Microsoft’s Xbox Gaming Safety Toolkit offers simple tips to keep your kids safe online

Xbox Gaming Safety Toolkit: A parent gaming with kids. As it should be.
If you’re concerned about your child’s online gaming experiences – and you should at least be thinking about that – then Microsoft’s released some simple guidelines to help you along.

Microsoft Australia’s announced the availability of the Xbox Gaming Safety Toolkit in Australia, leveraging existing tools on the Xbox platform along with a slew of specific advice for different scenarios and age ranges.

Now, when it says it’s a toolkit, it’s really a PDF filled with advice, but much of that advice is quite sound.

It’s not just a picture of “Hey, we’re Microsoft, aren’t we great?”, either, with the company having consulted with a range of interested parties including the eSafety Commissioner, Department of Home Affairs, Alannah and Madeline Foundation and the Interactive Gaming and Entertainment Association (IGEA).

As such, the Xbox Gaming Safety Toolkit also contains a lot of links to useful external material helpful for parents and kids, so there’s scope here to use it as a general guideline for online safety as well as a specific Xbox one.

You can download the Xbox Safety Toolkit from Microsoft here.

Online gaming can be great for folks of all ages, but there’s an understandable concern when it comes to younger gamers.

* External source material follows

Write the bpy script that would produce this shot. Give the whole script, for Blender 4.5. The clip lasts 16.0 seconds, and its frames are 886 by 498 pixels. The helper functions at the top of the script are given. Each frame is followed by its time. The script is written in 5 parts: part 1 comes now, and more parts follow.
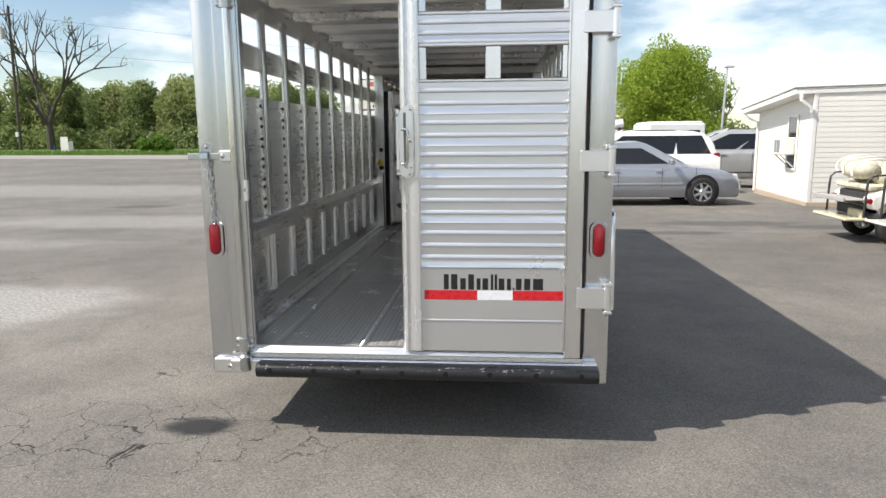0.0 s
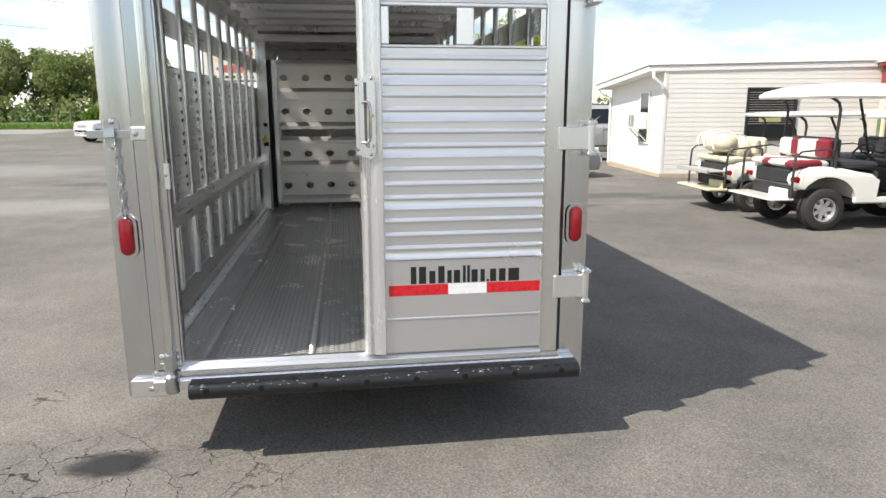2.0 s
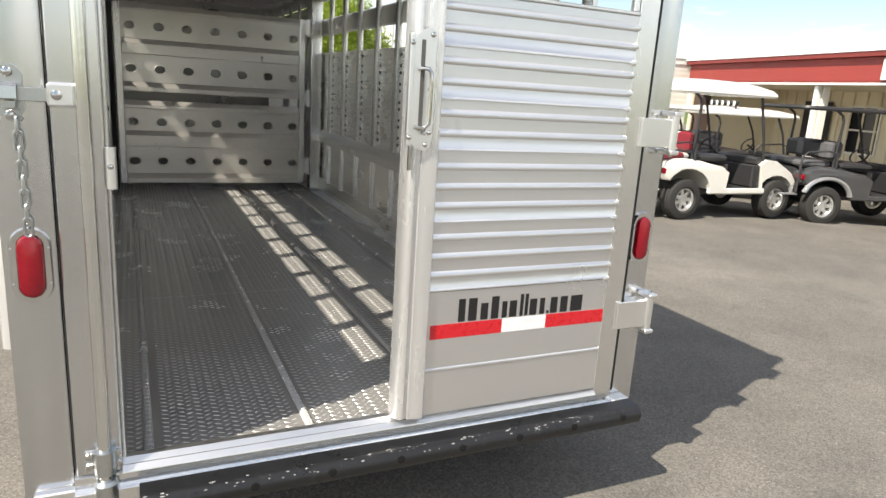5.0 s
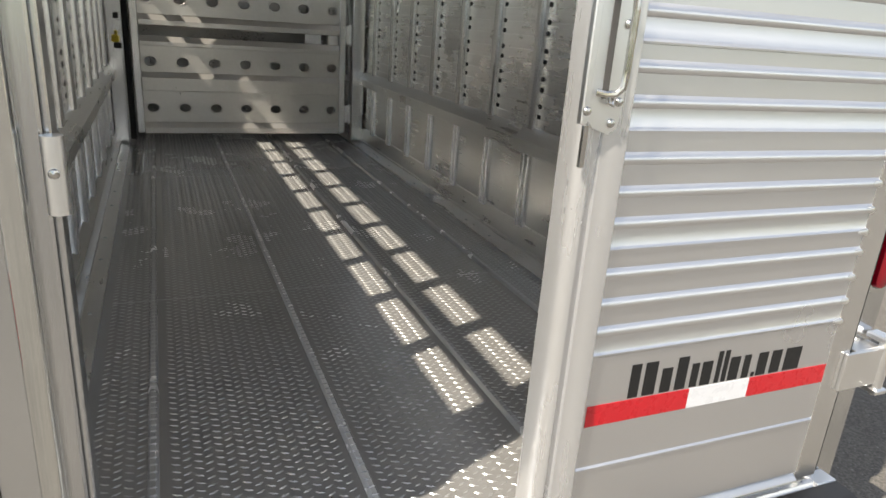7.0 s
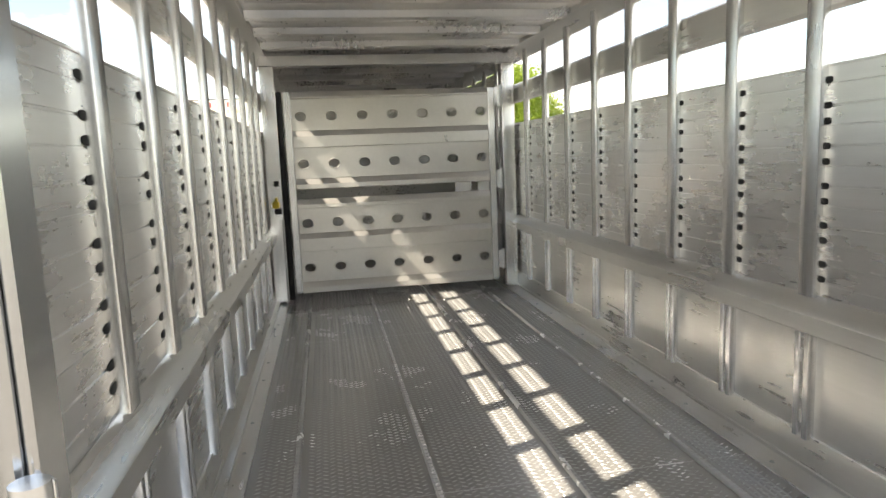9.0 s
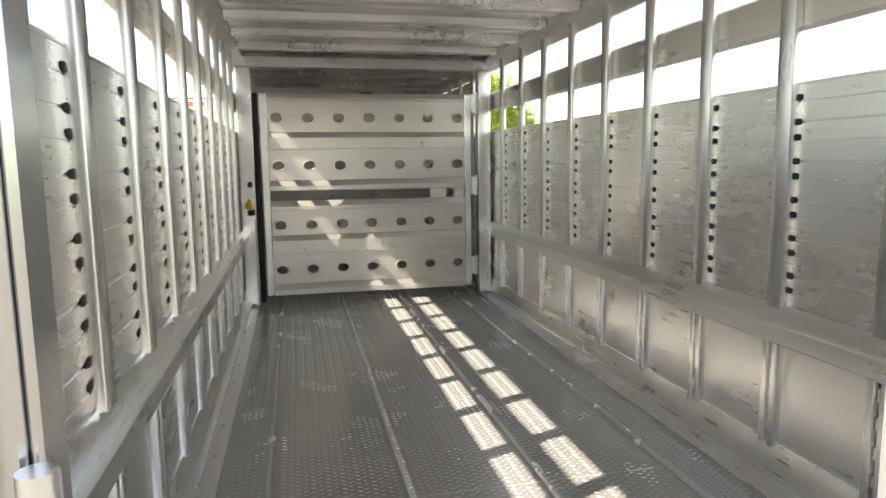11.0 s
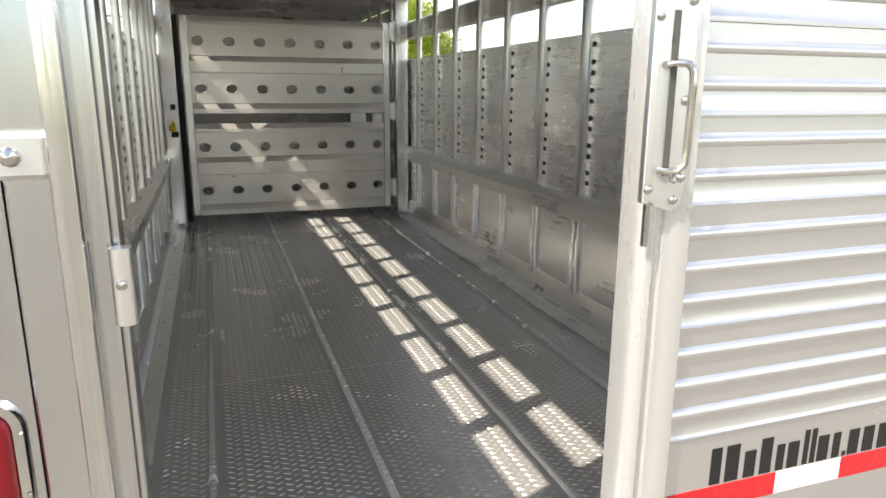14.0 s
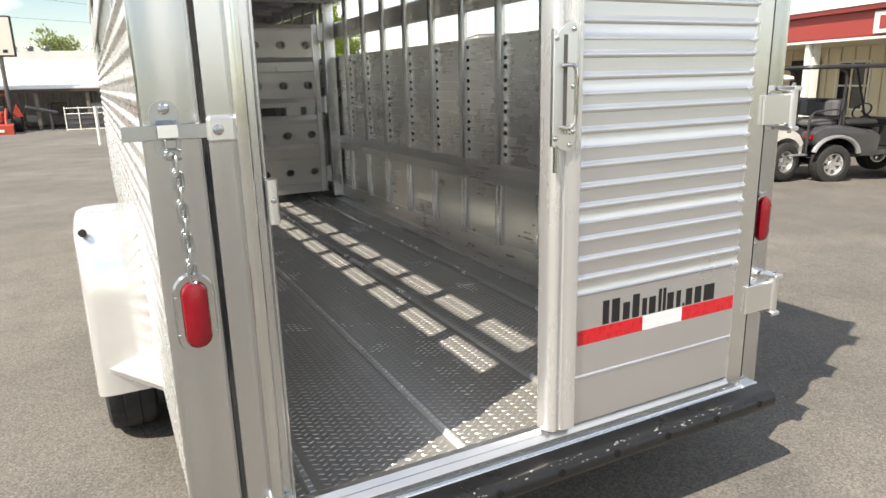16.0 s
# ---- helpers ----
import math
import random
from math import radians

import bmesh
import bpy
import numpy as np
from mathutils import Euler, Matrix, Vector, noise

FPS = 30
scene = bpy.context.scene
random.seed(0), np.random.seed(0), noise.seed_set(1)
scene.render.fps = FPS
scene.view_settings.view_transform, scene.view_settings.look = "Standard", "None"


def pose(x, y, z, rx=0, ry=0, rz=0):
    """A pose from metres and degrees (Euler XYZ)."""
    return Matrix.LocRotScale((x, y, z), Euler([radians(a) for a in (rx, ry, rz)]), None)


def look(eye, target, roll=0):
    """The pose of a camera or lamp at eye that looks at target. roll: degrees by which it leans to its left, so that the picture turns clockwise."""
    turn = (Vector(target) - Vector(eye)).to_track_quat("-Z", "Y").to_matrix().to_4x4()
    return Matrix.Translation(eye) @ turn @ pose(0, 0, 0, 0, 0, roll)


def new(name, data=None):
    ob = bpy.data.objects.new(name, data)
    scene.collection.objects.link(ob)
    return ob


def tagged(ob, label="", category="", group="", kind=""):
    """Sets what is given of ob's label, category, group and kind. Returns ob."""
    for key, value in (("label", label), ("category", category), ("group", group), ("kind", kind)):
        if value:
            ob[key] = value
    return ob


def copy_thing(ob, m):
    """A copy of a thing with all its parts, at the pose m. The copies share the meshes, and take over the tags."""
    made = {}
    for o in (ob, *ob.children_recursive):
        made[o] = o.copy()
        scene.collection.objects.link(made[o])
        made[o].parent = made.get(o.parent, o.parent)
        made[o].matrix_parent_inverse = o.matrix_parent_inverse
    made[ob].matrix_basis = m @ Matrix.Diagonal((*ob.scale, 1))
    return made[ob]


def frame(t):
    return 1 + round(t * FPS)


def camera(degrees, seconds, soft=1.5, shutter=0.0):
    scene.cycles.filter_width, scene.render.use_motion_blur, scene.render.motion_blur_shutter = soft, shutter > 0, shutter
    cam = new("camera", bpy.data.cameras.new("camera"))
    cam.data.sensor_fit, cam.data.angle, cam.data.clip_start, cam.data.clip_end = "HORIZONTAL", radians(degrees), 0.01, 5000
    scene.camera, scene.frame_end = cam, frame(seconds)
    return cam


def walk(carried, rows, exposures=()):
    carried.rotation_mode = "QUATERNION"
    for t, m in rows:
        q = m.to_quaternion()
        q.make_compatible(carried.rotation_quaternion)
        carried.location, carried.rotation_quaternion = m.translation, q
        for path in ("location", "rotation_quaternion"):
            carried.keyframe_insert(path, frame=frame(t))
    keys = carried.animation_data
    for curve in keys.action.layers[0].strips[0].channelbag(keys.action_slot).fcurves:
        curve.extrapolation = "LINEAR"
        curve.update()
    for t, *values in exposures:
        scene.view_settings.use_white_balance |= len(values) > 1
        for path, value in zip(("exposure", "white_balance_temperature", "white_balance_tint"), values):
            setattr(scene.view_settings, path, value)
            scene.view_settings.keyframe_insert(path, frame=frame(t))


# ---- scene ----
cam = camera(67.39, 16.0)
# the walk: seconds, eye, target and roll; x right, y along the trailer, z up, in the trailer's own frame
PATH = [
    (0, (0.4556, -3.2401, 1.4730), (0.2948, -1.2748, 1.1387), -0.45),
    (0.5, (0.4098, -3.1532, 1.4390), (0.3188, -1.1800, 1.1251), 0.45),
    (1, (0.2985, -3.0046, 1.4480), (0.3733, -1.0329, 1.1211), 0.96),
    (1.5, (0.1341, -2.9364, 1.4742), (0.3036, -0.9793, 1.0987), 0.75),
    (2, (-0.0648, -2.8543, 1.4769), (0.2148, -0.9172, 1.0657), -0.15),
    (2.5, (-0.1787, -2.6552, 1.4632), (0.1898, -0.7278, 1.0767), 0.20),
    (3, (-0.3266, -2.4698, 1.4681), (0.1109, -0.5547, 1.0924), 0.76),
    (5.5, (-0.7517, -1.6615, 1.4467), (0.1346, 0.0543, 0.9265), 3.76),
    (6, (-0.6757, -1.4448, 1.4333), (0.2184, 0.2480, 0.8544), 3.77),
    (6.5, (-0.6302, -1.2368, 1.4265), (0.1003, 0.5110, 0.7851), 3.20),
    (7, (-0.6508, -0.9969, 1.4350), (0.1060, 0.7384, 0.7900), 4.13),
    (7.5, (-0.6287, -0.8523, 1.4545), (0.1412, 0.8946, 0.8581), 3.33),
    (8, (-0.4994, -0.6105, 1.4821), (0.0012, 1.2640, 0.9968), -0.37),
    (8.5, (-0.5080, -0.5666, 1.4827), (-0.1246, 1.3611, 1.1125), -1.08),
    (9, (-0.5599, -0.5366, 1.4869), (-0.2212, 1.4144, 1.2060), -2.35),
    (9.5, (-0.5639, -0.5381, 1.4915), (-0.1883, 1.4090, 1.2316), -2.26),
    (12, (-0.6102, -0.5608, 1.4693), (-0.1077, 1.3536, 1.1820), 1.47),
    (12.5, (-0.6123, -0.5950, 1.4633), (-0.0064, 1.2770, 1.0764), 2.23),
    (13, (-0.6180, -0.6655, 1.4617), (0.0290, 1.1820, 1.0338), 2.20),
    (13.5, (-0.5977, -0.7852, 1.4576), (0.0309, 1.0616, 1.0170), 1.26),
    (14, (-0.6607, -0.9574, 1.4665), (-0.0228, 0.8795, 0.9988), 0.39),
    (14.5, (-0.7812, -1.1032, 1.4829), (-0.0619, 0.7066, 1.0279), -0.27),
    (15, (-0.8434, -1.2840, 1.4805), (-0.0618, 0.5040, 1.0418), 0.07),
    (15.5, (-0.9104, -1.4720, 1.4689), (-0.0854, 0.2871, 0.9947), 0.86),
    (16, (-1.1140, -1.5578, 1.4775), (-0.2371, 0.1706, 0.9837), -1.47),
]
LIFT = 0.055                         # how far the trailer's own zero stands over the asphalt
walk(cam, [(t, pose(0, 0, LIFT) @ look(eye, target, roll)) for t, eye, target, roll in PATH],
     exposures=[(0.0, 0.34, 6700, 10), (3.0, 0.51, 6800, 10), (5.5, 0.62, 7150, 10), (7.4, 0.54, 7150, 10), (8.5, 1.3, 7400, 10), (9.0, 1.5, 7450, 10), (12.0, 1.54, 7500, 10), (13.0, 1.41, 7450, 10), (14.0, 1.09, 7250, 10), (16.0, 0.60, 7200, 10)])

# ---- light ----
SUN_X, SUN_Y = 0.805, 0.31            # how far the sun's rays go east and ahead for each metre down
sun_way = Vector((SUN_X, SUN_Y, -1)).normalized()
elevation = math.asin(-sun_way.z)
sun = new("sun", bpy.data.lights.new("sun", "SUN"))
sun.data.energy, sun.data.angle, sun.data.color = 4.8, radians(0.53), (1.0, 0.955, 0.88)
sun.rotation_mode = "QUATERNION"
sun.rotation_quaternion = sun_way.to_track_quat("-Z", "Y")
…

Parental tolerances can 100% vary depending on a range of outlooks and needs, but few parents would really just want to throw their kids to the online wolves for the heck of it. Or at least I’d hope they wouldn’t.

Many online services do offer tools to moderate the usage of those platforms for younger users, whether it’s age restrictions on material, walled gardens of specific content or similar. Yes, kids are kids and they’re mostly tech-savvy and will want to see what they’re not allowed to because they’re not allowed to, but that’s also all part and parcel of the parenting process.

Alex’s Take

This isn’t a unique proposition to be sure, but it’s a quite welcome one.

I’m possibly a little biased here, but retro gaming does dodge some of these issues because of the no-online part of the equation. But I’m also realistic, and while my own offspring are now well and truly old enough to make their own gaming calls, that play wouldn’t have worked for them when they were younger anyway. Also, I’m probably not exactly your typical tech-befuddled parent.

For a lot of parents, the jargon alone with online gaming and the speed at which popular titles and terminology changes can be bewildering. It’s a bad idea to stick your head in the sand and simply think that nothing’s going on, but equally panic or blocking all gaming isn’t the way to go either.

Initiatives like these can go some way to bridging that gap, making it easier to talk to your kids about their gaming habits, set boundaries and guidelines and allow them to keep having age-appropriate fun.

I mean, who doesn’t like a little fun every now and again?